Consolidating your student loans presents a number of benefits to most graduates who are under a pile of debt. You don't tend to directly save money on the loans by consolidating, but there are upsides that don't involve dollars and cents. Those benefits include having a smaller number of bills or payments, lower payments per month and the ability to set one fixed rate to avoid having to pay higher interest rates. However, consolidating student loans might not be worth doing if it negatively affects your ever-important credit score.

So, does consolidation affect your credit score? Yes, but not in the ways you might expect. Read below to learn how consolidating private student loans and consolidating public student loans will affect your credit.

The Negative Aspects of Consolidating Private Student Loans or Federal Ones

The first impact of either consolidating federal student loans or consolidating private student loans tends to be a negative one. When you do consolidate, your credit history is more likely to be closely looked into, not unlike when you apply for a new credit card or submit a rental application. If your credit history isn't 100% perfect then your score could drop a bit. However, if you're able to repay your loans on time and in full, the positive aspects of consolidating student loans will likely far outweigh the downsides.

What does Consolidating Student Loans do to Your Credit?

The Positive Aspects of Consolidating Student Loans

Too many lines of credit can have a negative effect on your score, so, naturally, by consolidating student loans into a single account you have the opportunity to improve your score.

Additionally, most creditors consider student loans "good debt." They should, considering degrees tend to lead to people earning more money! Good debt is sometimes seen as investments rather than credit, which goes a long way to show your value to creditors as long as you keep consistently making those payments.
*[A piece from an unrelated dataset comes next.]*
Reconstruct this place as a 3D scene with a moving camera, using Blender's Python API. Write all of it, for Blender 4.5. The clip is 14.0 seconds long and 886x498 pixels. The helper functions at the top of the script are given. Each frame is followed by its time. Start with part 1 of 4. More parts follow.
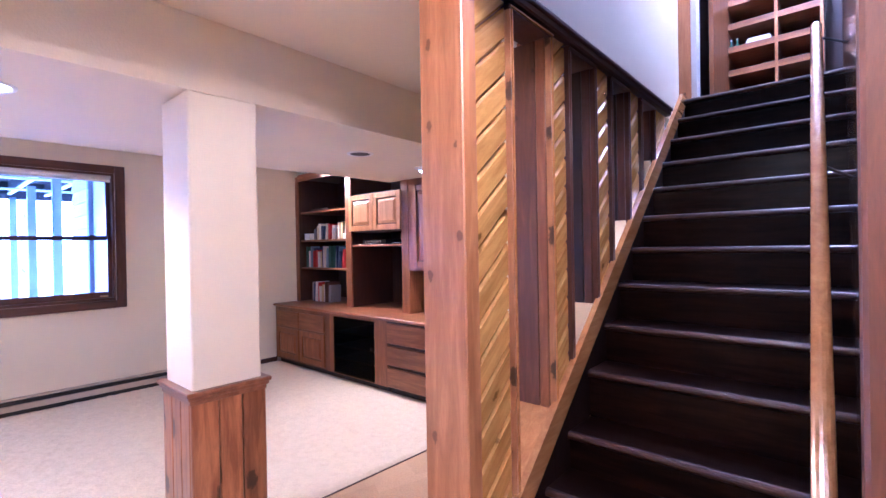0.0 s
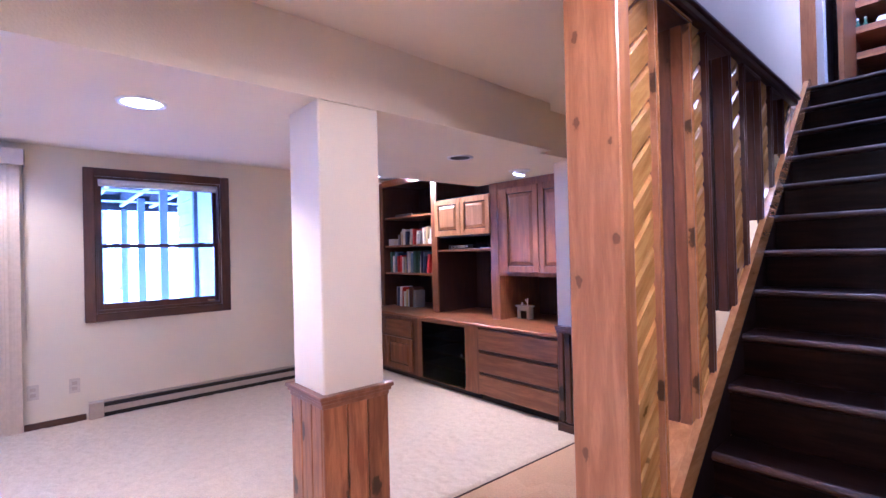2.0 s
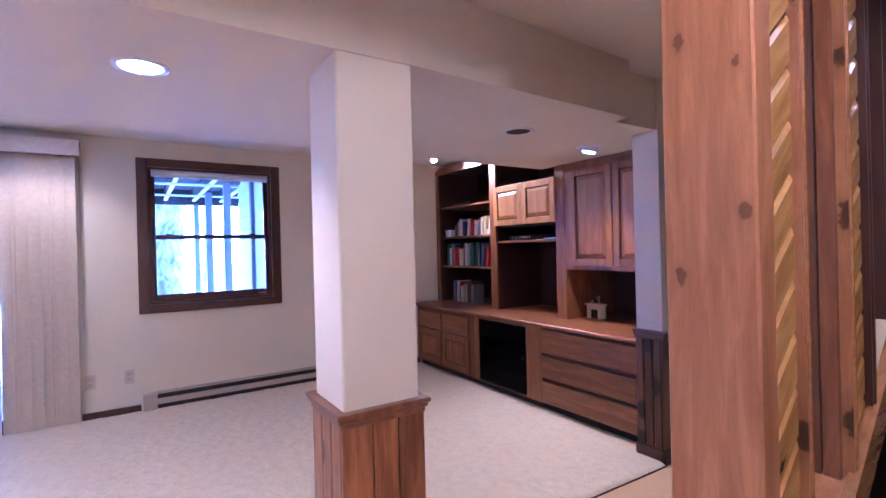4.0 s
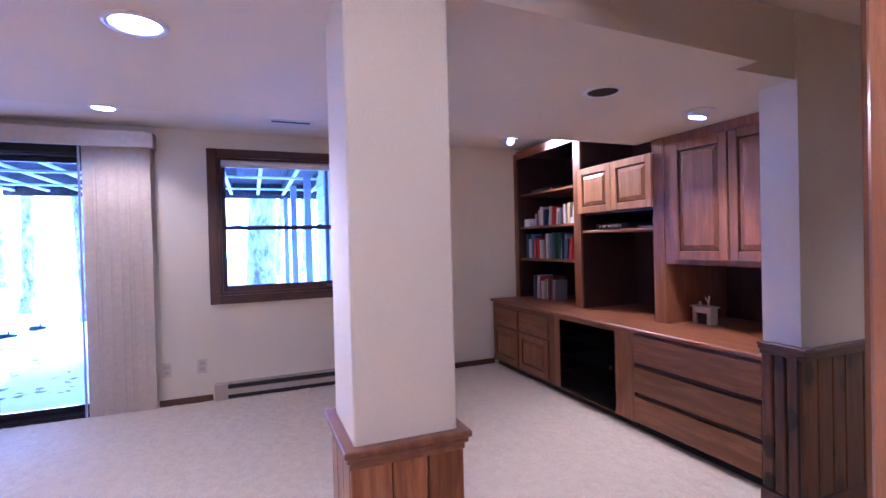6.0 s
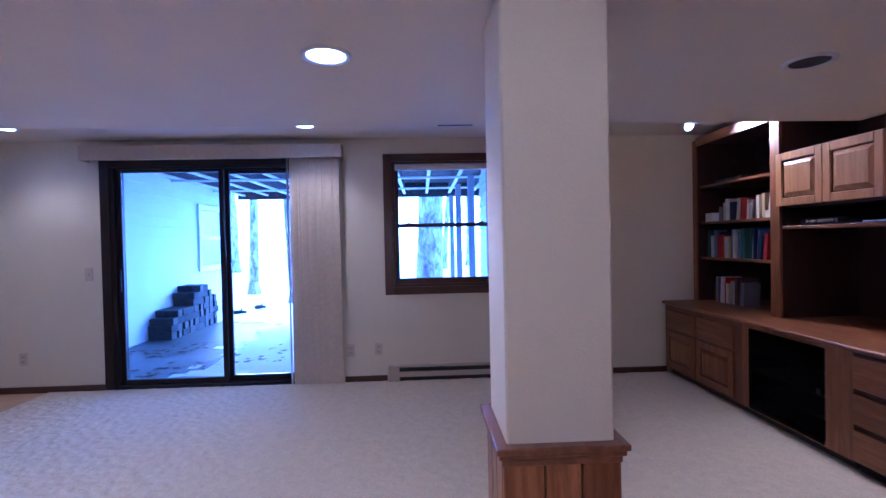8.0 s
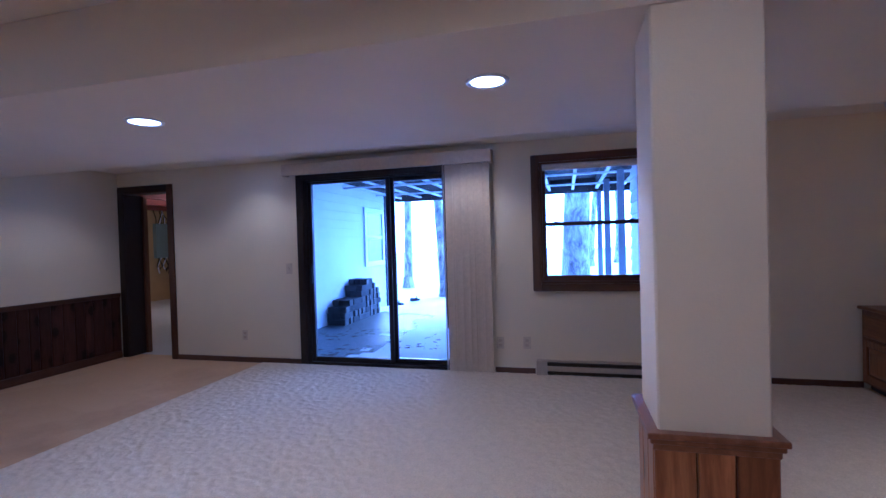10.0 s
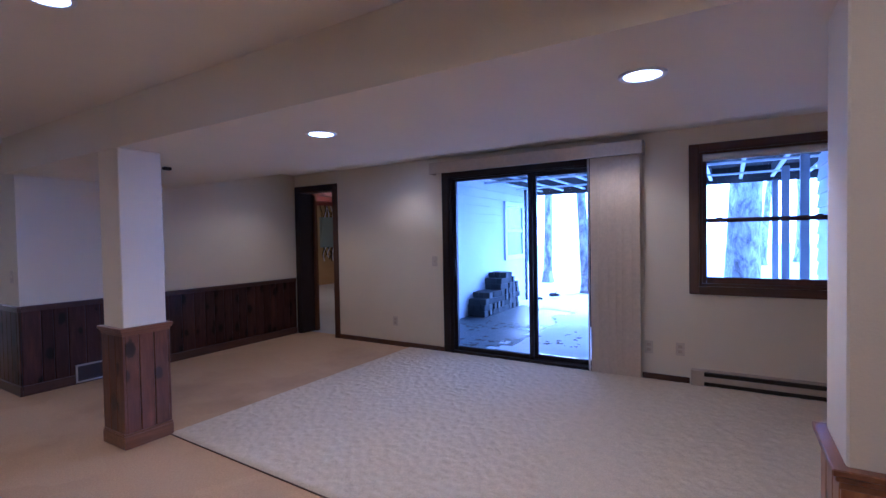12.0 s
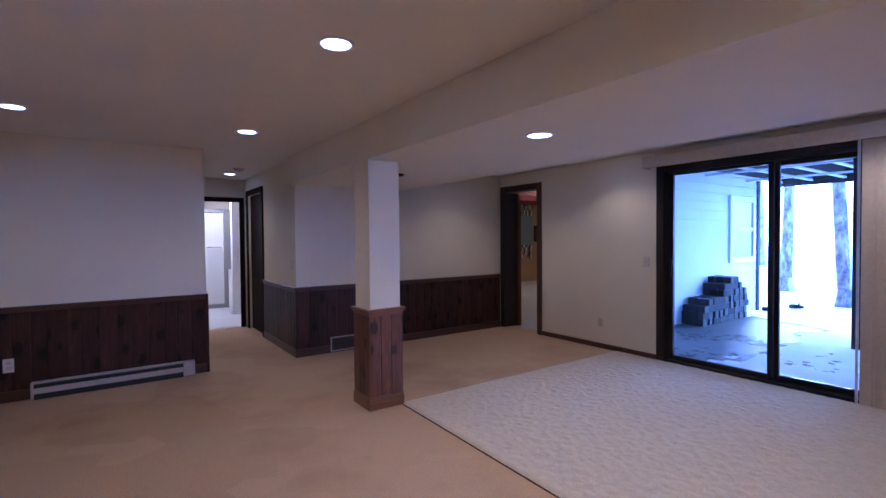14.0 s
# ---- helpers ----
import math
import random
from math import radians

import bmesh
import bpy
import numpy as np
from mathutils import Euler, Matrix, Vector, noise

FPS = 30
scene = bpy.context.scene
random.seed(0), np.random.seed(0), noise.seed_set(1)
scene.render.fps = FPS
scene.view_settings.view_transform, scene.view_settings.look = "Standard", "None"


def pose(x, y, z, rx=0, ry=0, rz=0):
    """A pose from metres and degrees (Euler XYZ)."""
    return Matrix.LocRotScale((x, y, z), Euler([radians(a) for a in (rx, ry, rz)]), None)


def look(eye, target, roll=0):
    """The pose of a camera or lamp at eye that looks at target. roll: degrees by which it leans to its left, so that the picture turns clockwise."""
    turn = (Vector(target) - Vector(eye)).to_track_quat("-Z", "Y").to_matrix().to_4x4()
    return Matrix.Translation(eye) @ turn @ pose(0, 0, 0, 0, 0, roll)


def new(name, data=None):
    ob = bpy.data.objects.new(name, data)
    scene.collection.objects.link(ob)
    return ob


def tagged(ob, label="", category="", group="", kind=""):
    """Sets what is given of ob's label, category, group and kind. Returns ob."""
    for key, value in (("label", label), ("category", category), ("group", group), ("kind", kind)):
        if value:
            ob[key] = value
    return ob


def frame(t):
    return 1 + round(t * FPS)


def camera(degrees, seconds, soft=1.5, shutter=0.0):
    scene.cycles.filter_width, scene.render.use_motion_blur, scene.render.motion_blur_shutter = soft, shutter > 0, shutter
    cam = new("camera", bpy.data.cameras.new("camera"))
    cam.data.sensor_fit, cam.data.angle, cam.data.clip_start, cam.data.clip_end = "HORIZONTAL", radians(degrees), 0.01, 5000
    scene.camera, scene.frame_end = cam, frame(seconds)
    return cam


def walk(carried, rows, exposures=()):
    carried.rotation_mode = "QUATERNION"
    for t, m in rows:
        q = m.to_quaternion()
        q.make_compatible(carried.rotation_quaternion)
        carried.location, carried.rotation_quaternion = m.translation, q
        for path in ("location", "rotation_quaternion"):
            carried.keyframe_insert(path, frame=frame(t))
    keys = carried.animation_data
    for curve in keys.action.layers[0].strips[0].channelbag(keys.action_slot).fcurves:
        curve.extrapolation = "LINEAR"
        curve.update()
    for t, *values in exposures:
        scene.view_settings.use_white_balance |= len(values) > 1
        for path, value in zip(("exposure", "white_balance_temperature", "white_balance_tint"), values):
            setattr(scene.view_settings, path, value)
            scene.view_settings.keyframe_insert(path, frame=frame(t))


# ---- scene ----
cam = camera(86.6, 14.0)
PATH = [
    (0, (-0.073, 0.283, 1.322), (-1.401, 1.779, 1.312), -1.0),
    (0.5, (-0.124, 0.238, 1.325), (-1.52, 1.669, 1.328), -1.0),
    (1, (-0.177, 0.197, 1.334), (-1.629, 1.572, 1.344), -1.1),
    (1.5, (-0.245, 0.163, 1.332), (-1.731, 1.502, 1.349), -1.3),
    (2, (-0.309, 0.139, 1.326), (-1.818, 1.451, 1.342), -1.4),
    (2.5, (-0.365, 0.147, 1.313), (-1.906, 1.421, 1.322), -1.4),
    (3, (-0.421, 0.226, 1.311), (-2.014, 1.436, 1.312), -1.4),
    (5.5, (-0.821, 0.732, 1.275), (-2.622, 1.603, 1.265), -1.4),
    (6, (-0.866, 0.782, 1.278), (-2.719, 1.535, 1.254), -1.4),
    (6.5, (-0.872, 0.811, 1.299), (-2.78, 1.408, 1.262), -1.3),
    (7, (-0.871, 0.817, 1.304), (-2.823, 1.253, 1.265), -1.2),
    (7.5, (-0.866, 0.816, 1.302), (-2.848, 1.084, 1.264), -1.2),
    (8, (-0.847, 0.8, 1.298), (-2.845, 0.888, 1.266), -1.2),
    (8.5, (-0.81, 0.776, 1.303), (-2.807, 0.678, 1.278), -1.3),
    (11, (-0.556, 0.768, 1.334), (-2.409, 0.016, 1.289), -1.5),
    (11.5, (-0.571, 0.757, 1.348), (-2.36, -0.136, 1.297), -1.2),
    (12, (-0.56, 0.767, 1.351), (-2.264, -0.278, 1.3), -1.0),
    (12.5, (-0.519, 0.752, 1.338), (-2.117, -0.45, 1.297), -1.0),
    (13, (-0.497, 0.748, 1.346), (-1.959, -0.617, 1.305), -0.7),
    (13.5, (-0.464, 0.726, 1.351), (-1.782, -0.778, 1.308), -0.5),
    (14, (-0.424, 0.717, 1.351), (-1.577, -0.917, 1.303), -0.5),
]
walk(cam, [(t, look(eye, target, roll)) for t, eye, target, roll in PATH], [(0, 4.7, 3900, 32), (3, 4.2, 3860, 33), (5.5, 3.86, 3810, 33), (6.5, 3.76, 3760, 33), (8.5, 2.8, 3560, 25), (11, 2.64, 3740, 23), (14, 2.74, 3960, 25)])

# ---- world, sun, exposure ----
world = bpy.data.worlds.new("world")
scene.world = world
world.use_nodes = True
wn = world.node_tree.nodes
sky = wn.new("ShaderNodeTexSky")
sky.sky_type, sky.sun_disc = "NISHITA", False
sky.sun_elevation, sky.sun_rotation = radians(32), radians(250)
wn["Background"].inputs["Strength"].default_value = 0.15
world.node_tree.links.new(sky.outputs["Color"], wn["Background"].inputs["Color"])
sun_data = bpy.data.lights.new("sun", "SUN")
sun_data.energy, sun_data.angle, sun_data.color = 1.5, radians(25), (0.8, 0.89, 1.0)
new("sun", sun_data).matrix_world = look((-30, 10, 20), (0, 0, 0))
LAMP_COLOR = (1.0, 0.67, 0.33)
LAMP_POWER = 4.5

# ---- materials ----
def nodes_of(name):
    m = bpy.data.materials.new(name)
    m.use_nodes = True
    nt = m.node_tree
    return m, nt, nt.nodes["Principled BSDF"]


def coords(nt, scale, shift=True):
    """Object coordinates, shifted at random from object to object."""
    tc = nt.nodes.new("ShaderNodeTexCoord")
    mp = nt.nodes.new("ShaderNodeMapping")
    mp.inputs["Scale"].default_value = scale
    if shift:
        info = nt.nodes.new("ShaderNodeObjectInfo")
        mul = nt.nodes.new("ShaderNodeMath")
        mul.operation, mul.inputs[1].default_value = "MULTIPLY", 37.0
        add = nt.nodes.new("ShaderNodeVectorMath")
        nt.links.new(info.outputs["Random"], mul.inputs[0])
        nt.links.new(tc.outputs["Object"], add.inputs[0])
        nt.links.new(mul.outputs[0], add.inputs[1])
        nt.links.new(add.outputs[0], mp.inputs["Vector"])
    else:
        nt.links.new(tc.outputs["Object"], mp.inputs["Vector"])
    return mp.outputs["Vector"]


def tex_noise(nt, vec, scale, detail=4.0, rough=0.55, distort=0.0):
    n = nt.nodes.new("ShaderNodeTexNoise")
    n.inputs["Scale"].default_value, n.inputs["Detail"].default_value = scale, detail
    n.inputs["Roughness"].default_value, n.inputs["Distortion"].default_value = rough, distort
    nt.links.new(vec, n.inputs["Vector"])
    return n.outputs["Fac"]


def ramp(nt, fac, stops):
    r = nt.nodes.new("ShaderNodeValToRGB")
    while len(r.color_ramp.elements) < len(stops):
        r.color_ramp.elements.new(0.5)
    for e, (p, c) in zip(r.color_ramp.elements, stops):
        e.position, e.color = p, (*c, 1)
    nt.links.new(fac, r.inputs["Fac"])
    return r.outputs["Color"]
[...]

Yet another plus is that, whether you're consolidating federal student loans or consolidating private student loans, you will most likely be paying less per month. This will, of course, cost you money in the long run as more interest accumulates. But, if you avoid missed payments, your credit score will stay high. That can be much more valuable than the cost of the little extra interest you have to pay. One of the biggest dings to a credit score is simply not being able to make a payment. By consolidating student loans you can lower your immediate expense, which can save you from a potential credit disaster.

None of the decisions involving student loans are easy ones, but when it comes to consolidating student loans it's pretty clear that, in most cases, doing so will benefit you in the long run. If you're thinking in the short term and don't have a terminal illness, you're doing it wrong. Envision your future and you will probably find that consolidating your student loans is the best option for you.